Wednesday, April 15, 2015
Singing in the Rain
Why are you cast down, O my soul, and why are you in turmoil within me? Hope in God; for I shall again praise him, my salvation and my God. My soul is cast down within me; therefore I remember you from the land of Jordan and of Hermon, from Mount Mizar. Deep calls to deep at the roar of your waterfalls; all your breakers and your waves have gone over me. By day the LORD commands his steadfast love, and at night his song is with me, a prayer to the God of my life. (Psalm 42:5-8 ESV).
This week we have had rain forecast everyday in Middle Tennessee. While it has not rained every hour of each day so far, it has rained some each of those days. I always feel a little worse when it is raining. Some have suggested there is a physical correlation between the falling barometric pressure that accompanies a rainstorm and the increased joint pain I experience. Perhaps that is true; however, whatever the cause, I do know it does make me feel worse.
I have also found that when it is an emotionally “rainy day,” it is harder to feel good. It’s always more difficult to maintain emotional balance when we are experienced difficult circumstances. Singing in the rain of life is no easy task. Anyone can sing when things are going well. But when the bottom drops out, when hardship hits and we keep singing, that is something unique to the Christian.
In Acts 16, we read that Paul and Silas were arrested and taken to prison for preaching the gospel. But at midnight, they began to sing praises to God. Instead of complaining or calling on God to judge the people who had done this to them, they were worshipping.

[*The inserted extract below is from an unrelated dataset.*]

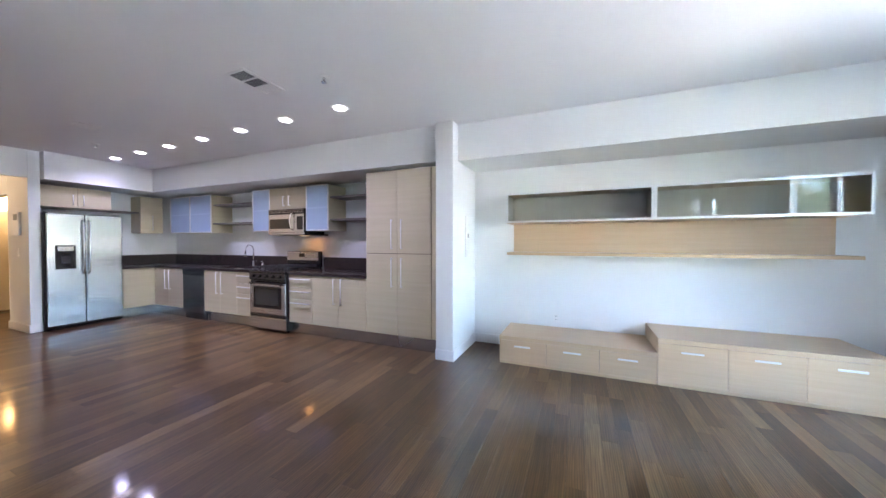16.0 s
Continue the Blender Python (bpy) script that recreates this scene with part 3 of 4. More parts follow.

The other prisoners listened, because they were having a real encounter with God. And when the Philippian jailer saw it for himself, it opened his heart to the truth of the gospel.
This is the background of our reading today. Although the writer of this psalm is not named, some believe David to be its author. If so, David probably penned this psalm during the period of Absalom's rebellion. During that time, he endured the oppression of his enemies and rumors that God had forsaken him and that there was no deliverance for him in God. This psalm depicts the struggle that many people experience when they are in the midst of adversity. In it we see the psalmist vacillate between doubt and faith, despair and hope, pessimism and optimism, and looking at his circumstances and looking at God. When you are in pain, the midnight hour is not an easy time to have a worship service. C. H. Spurgeon said, "Any fool can sing in the day. It's easy to sing when we can read the notes by daylight. But the skillful singer is the one who can sing when there is not a ray of light to read by. Songs in the night come only from God. They are not in the power of man."